··· DATASET EXTRACT ···
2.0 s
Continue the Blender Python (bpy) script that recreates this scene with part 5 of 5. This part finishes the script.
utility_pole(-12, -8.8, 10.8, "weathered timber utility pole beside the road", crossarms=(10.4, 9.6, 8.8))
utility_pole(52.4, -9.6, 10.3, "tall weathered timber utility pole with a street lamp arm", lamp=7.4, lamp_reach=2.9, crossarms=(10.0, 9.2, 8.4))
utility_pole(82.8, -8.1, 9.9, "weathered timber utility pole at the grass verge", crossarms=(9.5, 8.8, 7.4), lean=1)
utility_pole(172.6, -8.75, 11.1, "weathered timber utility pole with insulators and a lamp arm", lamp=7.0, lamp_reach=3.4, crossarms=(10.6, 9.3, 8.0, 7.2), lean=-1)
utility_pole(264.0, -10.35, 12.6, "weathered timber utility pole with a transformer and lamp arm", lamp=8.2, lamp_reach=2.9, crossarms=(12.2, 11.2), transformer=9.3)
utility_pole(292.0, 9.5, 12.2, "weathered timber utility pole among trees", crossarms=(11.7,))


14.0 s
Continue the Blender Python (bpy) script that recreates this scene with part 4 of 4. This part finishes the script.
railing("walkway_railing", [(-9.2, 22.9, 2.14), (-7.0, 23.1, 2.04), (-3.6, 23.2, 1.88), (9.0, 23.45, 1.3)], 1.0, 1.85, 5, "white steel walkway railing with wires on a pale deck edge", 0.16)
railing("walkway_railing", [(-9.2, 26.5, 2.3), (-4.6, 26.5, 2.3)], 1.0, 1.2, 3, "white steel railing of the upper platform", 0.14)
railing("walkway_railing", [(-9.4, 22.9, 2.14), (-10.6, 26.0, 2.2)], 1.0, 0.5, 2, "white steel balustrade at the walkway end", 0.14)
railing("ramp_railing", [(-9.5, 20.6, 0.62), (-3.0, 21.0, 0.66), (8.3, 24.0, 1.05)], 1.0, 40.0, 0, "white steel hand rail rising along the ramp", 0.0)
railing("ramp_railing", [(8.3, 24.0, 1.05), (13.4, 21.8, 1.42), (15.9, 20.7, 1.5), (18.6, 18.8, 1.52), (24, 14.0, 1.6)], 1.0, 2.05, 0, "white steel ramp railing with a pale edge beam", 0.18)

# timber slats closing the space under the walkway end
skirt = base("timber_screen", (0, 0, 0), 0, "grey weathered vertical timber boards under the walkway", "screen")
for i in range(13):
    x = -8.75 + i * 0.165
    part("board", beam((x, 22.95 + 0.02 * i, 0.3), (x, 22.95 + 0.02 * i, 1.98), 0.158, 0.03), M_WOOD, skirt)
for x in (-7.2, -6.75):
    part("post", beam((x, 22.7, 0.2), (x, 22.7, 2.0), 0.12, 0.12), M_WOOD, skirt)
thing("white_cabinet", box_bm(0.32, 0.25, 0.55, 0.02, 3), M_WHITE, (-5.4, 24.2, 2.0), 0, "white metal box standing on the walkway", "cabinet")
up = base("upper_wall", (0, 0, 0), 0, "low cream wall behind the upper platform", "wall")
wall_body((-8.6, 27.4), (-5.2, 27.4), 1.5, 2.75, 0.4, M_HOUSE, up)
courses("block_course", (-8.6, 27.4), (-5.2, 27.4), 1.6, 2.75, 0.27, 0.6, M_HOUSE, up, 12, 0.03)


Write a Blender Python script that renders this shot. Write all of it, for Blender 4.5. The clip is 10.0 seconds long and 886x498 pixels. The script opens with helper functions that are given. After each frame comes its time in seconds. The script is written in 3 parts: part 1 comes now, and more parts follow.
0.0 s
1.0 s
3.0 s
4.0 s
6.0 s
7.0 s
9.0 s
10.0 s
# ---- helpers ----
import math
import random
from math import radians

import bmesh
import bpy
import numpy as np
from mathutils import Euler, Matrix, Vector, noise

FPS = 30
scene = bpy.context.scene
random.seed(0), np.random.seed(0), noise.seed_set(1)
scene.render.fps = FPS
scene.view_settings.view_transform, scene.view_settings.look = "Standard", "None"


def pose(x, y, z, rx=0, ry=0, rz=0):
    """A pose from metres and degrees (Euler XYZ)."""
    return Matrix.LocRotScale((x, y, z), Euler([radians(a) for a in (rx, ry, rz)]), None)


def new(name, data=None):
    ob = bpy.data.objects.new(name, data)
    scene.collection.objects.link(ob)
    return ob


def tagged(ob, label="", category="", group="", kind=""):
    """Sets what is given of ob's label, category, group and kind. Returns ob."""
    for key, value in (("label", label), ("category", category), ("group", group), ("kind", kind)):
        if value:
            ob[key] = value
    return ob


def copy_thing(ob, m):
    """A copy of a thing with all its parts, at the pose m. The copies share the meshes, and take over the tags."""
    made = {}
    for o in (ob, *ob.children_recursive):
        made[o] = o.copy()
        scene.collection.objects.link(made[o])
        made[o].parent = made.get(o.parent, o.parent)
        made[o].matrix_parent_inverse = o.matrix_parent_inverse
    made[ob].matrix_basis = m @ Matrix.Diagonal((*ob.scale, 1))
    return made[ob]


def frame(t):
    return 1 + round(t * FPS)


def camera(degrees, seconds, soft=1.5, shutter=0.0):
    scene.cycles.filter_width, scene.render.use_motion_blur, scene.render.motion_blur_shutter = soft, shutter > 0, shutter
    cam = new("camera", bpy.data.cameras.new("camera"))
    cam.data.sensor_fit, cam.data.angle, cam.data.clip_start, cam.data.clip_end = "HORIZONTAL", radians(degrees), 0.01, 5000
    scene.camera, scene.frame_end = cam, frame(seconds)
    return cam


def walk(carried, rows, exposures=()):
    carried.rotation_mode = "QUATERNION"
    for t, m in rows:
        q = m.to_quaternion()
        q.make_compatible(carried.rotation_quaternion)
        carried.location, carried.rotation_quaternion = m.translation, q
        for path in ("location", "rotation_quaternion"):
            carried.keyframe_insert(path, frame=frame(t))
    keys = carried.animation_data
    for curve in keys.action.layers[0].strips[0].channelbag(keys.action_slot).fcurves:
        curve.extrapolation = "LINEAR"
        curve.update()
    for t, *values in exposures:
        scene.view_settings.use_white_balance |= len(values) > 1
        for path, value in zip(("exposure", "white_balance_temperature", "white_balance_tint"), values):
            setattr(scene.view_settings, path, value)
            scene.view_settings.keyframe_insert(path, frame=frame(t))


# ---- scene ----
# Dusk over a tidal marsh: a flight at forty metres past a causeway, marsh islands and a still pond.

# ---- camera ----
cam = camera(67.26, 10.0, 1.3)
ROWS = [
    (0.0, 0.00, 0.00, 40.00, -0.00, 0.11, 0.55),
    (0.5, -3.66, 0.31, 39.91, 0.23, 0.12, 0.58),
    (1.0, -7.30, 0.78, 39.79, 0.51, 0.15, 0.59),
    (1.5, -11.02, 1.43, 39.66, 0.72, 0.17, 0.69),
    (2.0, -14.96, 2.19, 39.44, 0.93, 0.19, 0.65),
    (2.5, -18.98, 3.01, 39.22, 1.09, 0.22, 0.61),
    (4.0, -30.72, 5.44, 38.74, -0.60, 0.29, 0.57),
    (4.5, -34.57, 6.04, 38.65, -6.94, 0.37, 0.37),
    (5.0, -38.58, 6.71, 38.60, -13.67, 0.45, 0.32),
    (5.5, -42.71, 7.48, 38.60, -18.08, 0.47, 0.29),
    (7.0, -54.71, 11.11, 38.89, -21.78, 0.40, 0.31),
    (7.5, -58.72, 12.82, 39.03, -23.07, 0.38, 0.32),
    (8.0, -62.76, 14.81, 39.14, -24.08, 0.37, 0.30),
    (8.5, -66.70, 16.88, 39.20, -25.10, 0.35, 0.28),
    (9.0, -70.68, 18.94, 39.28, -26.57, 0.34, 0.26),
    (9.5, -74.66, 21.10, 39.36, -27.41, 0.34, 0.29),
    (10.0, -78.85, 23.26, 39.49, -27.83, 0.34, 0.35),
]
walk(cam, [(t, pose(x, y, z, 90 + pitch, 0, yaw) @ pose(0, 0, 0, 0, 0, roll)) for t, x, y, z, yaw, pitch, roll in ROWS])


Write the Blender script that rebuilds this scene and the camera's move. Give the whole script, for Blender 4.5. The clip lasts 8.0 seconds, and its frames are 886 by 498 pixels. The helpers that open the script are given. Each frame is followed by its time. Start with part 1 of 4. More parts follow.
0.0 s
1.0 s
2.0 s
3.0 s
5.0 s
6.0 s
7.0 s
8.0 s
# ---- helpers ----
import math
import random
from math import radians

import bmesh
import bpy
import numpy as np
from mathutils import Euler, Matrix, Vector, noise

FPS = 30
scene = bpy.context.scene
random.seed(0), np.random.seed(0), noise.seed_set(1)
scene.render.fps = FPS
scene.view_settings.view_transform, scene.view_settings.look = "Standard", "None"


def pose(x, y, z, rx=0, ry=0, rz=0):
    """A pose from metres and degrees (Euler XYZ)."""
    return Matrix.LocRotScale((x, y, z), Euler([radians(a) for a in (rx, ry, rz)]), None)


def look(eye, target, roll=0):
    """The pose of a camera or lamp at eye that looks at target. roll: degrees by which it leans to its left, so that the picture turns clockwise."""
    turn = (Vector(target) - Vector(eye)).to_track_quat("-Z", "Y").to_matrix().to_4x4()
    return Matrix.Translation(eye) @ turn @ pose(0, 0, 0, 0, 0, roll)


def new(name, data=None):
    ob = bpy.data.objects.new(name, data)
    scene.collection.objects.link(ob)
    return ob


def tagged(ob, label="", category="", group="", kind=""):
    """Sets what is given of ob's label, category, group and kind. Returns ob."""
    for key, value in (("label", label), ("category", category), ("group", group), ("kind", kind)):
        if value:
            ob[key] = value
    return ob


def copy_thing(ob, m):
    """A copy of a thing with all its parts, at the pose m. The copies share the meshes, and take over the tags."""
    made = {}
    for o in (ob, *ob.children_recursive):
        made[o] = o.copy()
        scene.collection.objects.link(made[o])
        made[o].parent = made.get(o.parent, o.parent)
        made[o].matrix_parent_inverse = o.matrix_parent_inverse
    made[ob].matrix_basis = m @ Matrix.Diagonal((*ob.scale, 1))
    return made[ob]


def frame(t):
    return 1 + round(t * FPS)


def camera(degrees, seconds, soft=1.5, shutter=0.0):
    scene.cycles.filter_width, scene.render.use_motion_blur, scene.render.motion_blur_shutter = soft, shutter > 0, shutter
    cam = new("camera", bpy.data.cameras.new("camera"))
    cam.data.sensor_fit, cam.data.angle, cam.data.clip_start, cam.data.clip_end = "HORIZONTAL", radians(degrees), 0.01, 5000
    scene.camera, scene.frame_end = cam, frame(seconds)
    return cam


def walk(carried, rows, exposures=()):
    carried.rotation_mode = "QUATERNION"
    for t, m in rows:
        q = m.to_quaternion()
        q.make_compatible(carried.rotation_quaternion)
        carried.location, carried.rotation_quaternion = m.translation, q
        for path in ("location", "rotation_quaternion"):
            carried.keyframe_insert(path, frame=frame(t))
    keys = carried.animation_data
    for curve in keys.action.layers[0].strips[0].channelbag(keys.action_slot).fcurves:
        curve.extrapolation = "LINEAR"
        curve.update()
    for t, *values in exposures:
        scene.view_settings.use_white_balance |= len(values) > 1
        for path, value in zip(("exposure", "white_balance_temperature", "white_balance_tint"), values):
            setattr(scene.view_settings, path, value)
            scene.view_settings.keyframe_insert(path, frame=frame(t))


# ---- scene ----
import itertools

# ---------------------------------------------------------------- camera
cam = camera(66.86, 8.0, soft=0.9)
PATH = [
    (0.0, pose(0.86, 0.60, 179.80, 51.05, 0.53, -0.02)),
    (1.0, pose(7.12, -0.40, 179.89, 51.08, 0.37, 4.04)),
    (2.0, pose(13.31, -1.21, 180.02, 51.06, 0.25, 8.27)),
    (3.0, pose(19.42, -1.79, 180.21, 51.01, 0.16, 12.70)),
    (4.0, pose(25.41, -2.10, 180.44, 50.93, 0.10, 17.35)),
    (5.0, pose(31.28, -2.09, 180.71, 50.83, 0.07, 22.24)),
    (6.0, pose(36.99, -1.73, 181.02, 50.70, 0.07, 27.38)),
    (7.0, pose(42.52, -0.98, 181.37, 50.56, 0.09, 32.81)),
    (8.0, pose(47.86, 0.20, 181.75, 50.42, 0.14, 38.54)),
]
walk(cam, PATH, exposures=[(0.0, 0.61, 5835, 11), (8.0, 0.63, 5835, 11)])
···
TASK REQUIREMENTS — Gather each line from the entries above that includes the word "lamp".

OUTPUT —
utility_pole(52.4, -9.6, 10.3, "tall weathered timber utility pole with a street lamp arm", lamp=7.4, lamp_reach=2.9, crossarms=(10.0, 9.2, 8.4))
utility_pole(172.6, -8.75, 11.1, "weathered timber utility pole with insulators and a lamp arm", lamp=7.0, lamp_reach=3.4, crossarms=(10.6, 9.3, 8.0, 7.2), lean=-1)
utility_pole(264.0, -10.35, 12.6, "weathered timber utility pole with a transformer and lamp arm", lamp=8.2, lamp_reach=2.9, crossarms=(12.2, 11.2), transformer=9.3)
    """The pose of a camera or lamp at eye that looks at target. roll: degrees by which it leans to its left, so that the picture turns clockwise."""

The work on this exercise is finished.